### Supplied information ###

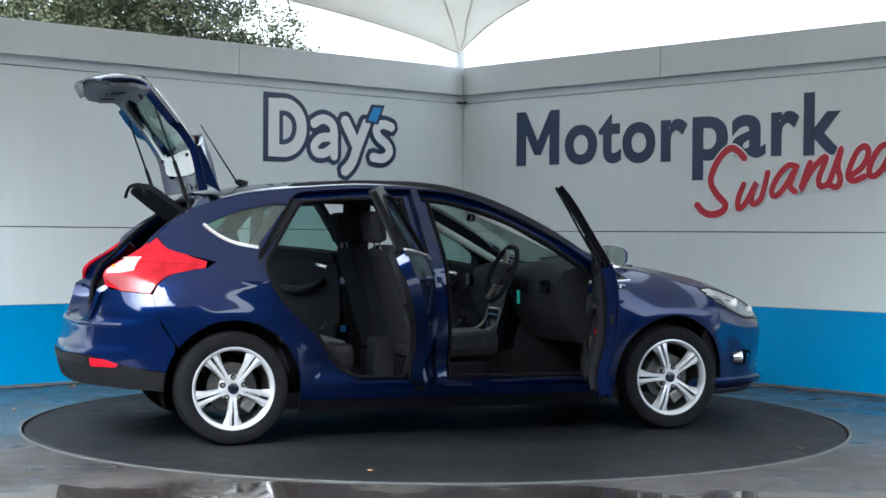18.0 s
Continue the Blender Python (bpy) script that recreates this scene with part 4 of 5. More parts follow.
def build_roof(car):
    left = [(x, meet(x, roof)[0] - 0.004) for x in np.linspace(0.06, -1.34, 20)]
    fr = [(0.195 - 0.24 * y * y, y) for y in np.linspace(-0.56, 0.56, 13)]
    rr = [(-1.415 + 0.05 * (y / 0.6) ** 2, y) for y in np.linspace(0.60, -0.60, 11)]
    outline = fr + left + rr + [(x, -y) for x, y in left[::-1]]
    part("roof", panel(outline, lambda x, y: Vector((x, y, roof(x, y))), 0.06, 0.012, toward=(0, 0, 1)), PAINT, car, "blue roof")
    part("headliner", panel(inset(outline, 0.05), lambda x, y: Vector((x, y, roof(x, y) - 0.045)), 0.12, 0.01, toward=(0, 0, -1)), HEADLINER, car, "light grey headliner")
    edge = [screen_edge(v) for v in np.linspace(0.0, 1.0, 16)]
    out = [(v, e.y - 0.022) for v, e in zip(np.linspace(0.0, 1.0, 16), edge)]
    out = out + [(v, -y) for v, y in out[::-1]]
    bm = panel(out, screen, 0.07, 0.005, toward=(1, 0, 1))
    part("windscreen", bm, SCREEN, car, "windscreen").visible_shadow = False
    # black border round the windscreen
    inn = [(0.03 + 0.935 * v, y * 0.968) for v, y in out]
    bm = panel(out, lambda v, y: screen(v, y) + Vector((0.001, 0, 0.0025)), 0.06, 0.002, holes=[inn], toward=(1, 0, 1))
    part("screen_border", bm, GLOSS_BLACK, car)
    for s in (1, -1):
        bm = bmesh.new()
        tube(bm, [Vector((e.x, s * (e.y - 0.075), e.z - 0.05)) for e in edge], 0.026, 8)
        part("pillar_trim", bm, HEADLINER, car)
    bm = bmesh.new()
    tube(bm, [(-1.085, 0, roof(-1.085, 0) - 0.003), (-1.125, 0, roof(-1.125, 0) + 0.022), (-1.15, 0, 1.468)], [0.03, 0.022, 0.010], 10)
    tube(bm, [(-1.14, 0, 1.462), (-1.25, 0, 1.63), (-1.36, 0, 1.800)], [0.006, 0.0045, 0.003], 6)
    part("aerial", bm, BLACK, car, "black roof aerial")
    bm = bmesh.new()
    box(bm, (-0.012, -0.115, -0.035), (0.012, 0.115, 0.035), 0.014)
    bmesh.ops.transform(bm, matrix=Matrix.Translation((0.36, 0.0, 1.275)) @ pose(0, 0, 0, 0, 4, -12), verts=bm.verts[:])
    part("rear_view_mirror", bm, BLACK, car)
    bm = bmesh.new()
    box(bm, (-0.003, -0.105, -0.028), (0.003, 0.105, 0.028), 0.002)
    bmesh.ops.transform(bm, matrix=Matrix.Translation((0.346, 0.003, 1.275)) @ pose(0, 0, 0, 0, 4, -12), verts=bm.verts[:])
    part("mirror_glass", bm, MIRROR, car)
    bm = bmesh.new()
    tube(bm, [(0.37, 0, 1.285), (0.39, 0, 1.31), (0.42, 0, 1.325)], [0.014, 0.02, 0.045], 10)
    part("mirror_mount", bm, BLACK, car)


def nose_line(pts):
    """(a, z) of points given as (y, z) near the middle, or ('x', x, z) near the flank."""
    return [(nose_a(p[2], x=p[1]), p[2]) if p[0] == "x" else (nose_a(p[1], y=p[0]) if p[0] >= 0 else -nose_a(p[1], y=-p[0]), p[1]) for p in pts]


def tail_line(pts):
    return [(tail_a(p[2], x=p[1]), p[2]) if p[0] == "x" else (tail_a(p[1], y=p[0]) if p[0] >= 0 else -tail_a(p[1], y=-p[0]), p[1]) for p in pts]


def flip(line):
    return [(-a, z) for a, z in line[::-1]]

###

-- Stated problem --
Repeat the material above in full and unchanged, minus its images.

-- Reply --
18.0 s
Continue the Blender Python (bpy) script that recreates this scene with part 4 of 5. More parts follow.
def build_roof(car):
    left = [(x, meet(x, roof)[0] - 0.004) for x in np.linspace(0.06, -1.34, 20)]
    fr = [(0.195 - 0.24 * y * y, y) for y in np.linspace(-0.56, 0.56, 13)]
    rr = [(-1.415 + 0.05 * (y / 0.6) ** 2, y) for y in np.linspace(0.60, -0.60, 11)]
    outline = fr + left + rr + [(x, -y) for x, y in left[::-1]]
    part("roof", panel(outline, lambda x, y: Vector((x, y, roof(x, y))), 0.06, 0.012, toward=(0, 0, 1)), PAINT, car, "blue roof")
    part("headliner", panel(inset(outline, 0.05), lambda x, y: Vector((x, y, roof(x, y) - 0.045)), 0.12, 0.01, toward=(0, 0, -1)), HEADLINER, car, "light grey headliner")
    edge = [screen_edge(v) for v in np.linspace(0.0, 1.0, 16)]
    out = [(v, e.y - 0.022) for v, e in zip(np.linspace(0.0, 1.0, 16), edge)]
    out = out + [(v, -y) for v, y in out[::-1]]
    bm = panel(out, screen, 0.07, 0.005, toward=(1, 0, 1))
    part("windscreen", bm, SCREEN, car, "windscreen").visible_shadow = False
    # black border round the windscreen
    inn = [(0.03 + 0.935 * v, y * 0.968) for v, y in out]
    bm = panel(out, lambda v, y: screen(v, y) + Vector((0.001, 0, 0.0025)), 0.06, 0.002, holes=[inn], toward=(1, 0, 1))
    part("screen_border", bm, GLOSS_BLACK, car)
    for s in (1, -1):
        bm = bmesh.new()
        tube(bm, [Vector((e.x, s * (e.y - 0.075), e.z - 0.05)) for e in edge], 0.026, 8)
        part("pillar_trim", bm, HEADLINER, car)
    bm = bmesh.new()
    tube(bm, [(-1.085, 0, roof(-1.085, 0) - 0.003), (-1.125, 0, roof(-1.125, 0) + 0.022), (-1.15, 0, 1.468)], [0.03, 0.022, 0.010], 10)
    tube(bm, [(-1.14, 0, 1.462), (-1.25, 0, 1.63), (-1.36, 0, 1.800)], [0.006, 0.0045, 0.003], 6)
    part("aerial", bm, BLACK, car, "black roof aerial")
    bm = bmesh.new()
    box(bm, (-0.012, -0.115, -0.035), (0.012, 0.115, 0.035), 0.014)
    bmesh.ops.transform(bm, matrix=Matrix.Translation((0.36, 0.0, 1.275)) @ pose(0, 0, 0, 0, 4, -12), verts=bm.verts[:])
    part("rear_view_mirror", bm, BLACK, car)
    bm = bmesh.new()
    box(bm, (-0.003, -0.105, -0.028), (0.003, 0.105, 0.028), 0.002)
    bmesh.ops.transform(bm, matrix=Matrix.Translation((0.346, 0.003, 1.275)) @ pose(0, 0, 0, 0, 4, -12), verts=bm.verts[:])
    part("mirror_glass", bm, MIRROR, car)
    bm = bmesh.new()
    tube(bm, [(0.37, 0, 1.285), (0.39, 0, 1.31), (0.42, 0, 1.325)], [0.014, 0.02, 0.045], 10)
    part("mirror_mount", bm, BLACK, car)


def nose_line(pts):
    """(a, z) of points given as (y, z) near the middle, or ('x', x, z) near the flank."""
    return [(nose_a(p[2], x=p[1]), p[2]) if p[0] == "x" else (nose_a(p[1], y=p[0]) if p[0] >= 0 else -nose_a(p[1], y=-p[0]), p[1]) for p in pts]


def tail_line(pts):
    return [(tail_a(p[2], x=p[1]), p[2]) if p[0] == "x" else (tail_a(p[1], y=p[0]) if p[0] >= 0 else -tail_a(p[1], y=-p[0]), p[1]) for p in pts]


def flip(line):
    return [(-a, z) for a, z in line[::-1]]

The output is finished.